Resolution: Understand consumers’ paths to purchase

December 11, 2017By Behind the Shelf Blog, Data Analysis and Management, Resolutions

By Dave Wendland, vice president strategic relations, for the Resolutions blog series

It should be no secret that each shopper’s path to purchase is unique. Their reason for purchase, timing, and chosen outlet are likely different, yet when reviewing sales numbers, many companies make the mistake of homogenizing the data and making unsubstantiated assumptions. As long as the rate of sale is increasing, the majority of consumer packaged goods (CPG) companies seem satisfied with the result.

If this sounds strikingly familiar, then it may be an ideal opportunity to make two resolutions. First, ensure that your teams are not accepting the sales number at face value but instead digging deeply into identifying specific purchase personas and the likely paths to purchase. Second, consider how sales results could be positively influenced by placing your item in other areas in addition to the most common paths to purchase.

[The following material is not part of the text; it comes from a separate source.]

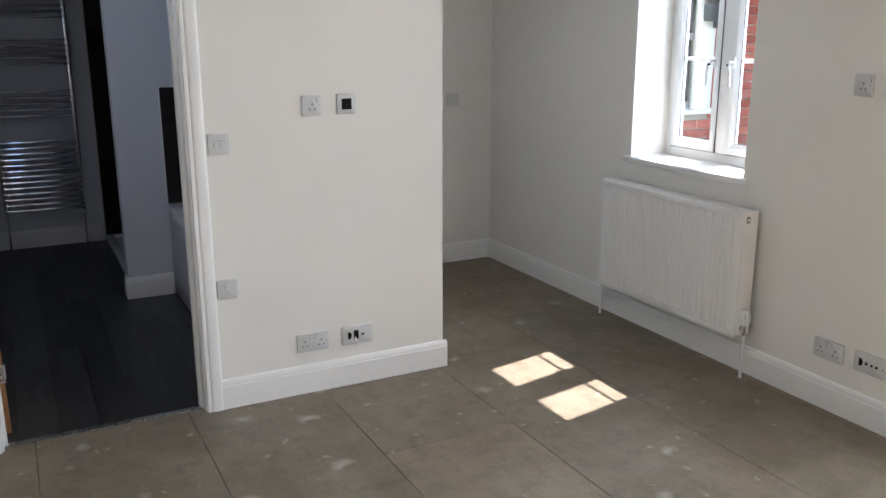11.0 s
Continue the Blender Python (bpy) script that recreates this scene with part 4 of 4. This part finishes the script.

Investigating new ways to dissect the topline sales number more granularly will help you identify additional characteristics about shoppers and their intent. For instance, if your retailer partners offer loyalty card data it may reveal new insights regarding frequency of purchase, shopper demographics, or sales motivators (e.g., special promotion, pricing incentive, etc.). If you’re able to examine the full market basket of purchases it’s an opportunity to identify products that may be complements to your item which may potentially identify the particular need state or shopping occasion that drove the purchase.Customer in drug store

Regarding the second resolution, visualize the physical path to purchase for your item and alternative categories wherein the consumer may be looking for your item. As an example, even if your external pain relief product is typically placed alongside similar items, perhaps some of your customers are searching for it when shopping for a support or brace. What would it do for your sales if you were able to convince a traditional retailer to merchandise it both places or test this with one of your e-commerce retailers?

Thinking differently about a consumer’s individual path to purchase could hold potential new opportunities for your brand and for your sales performance.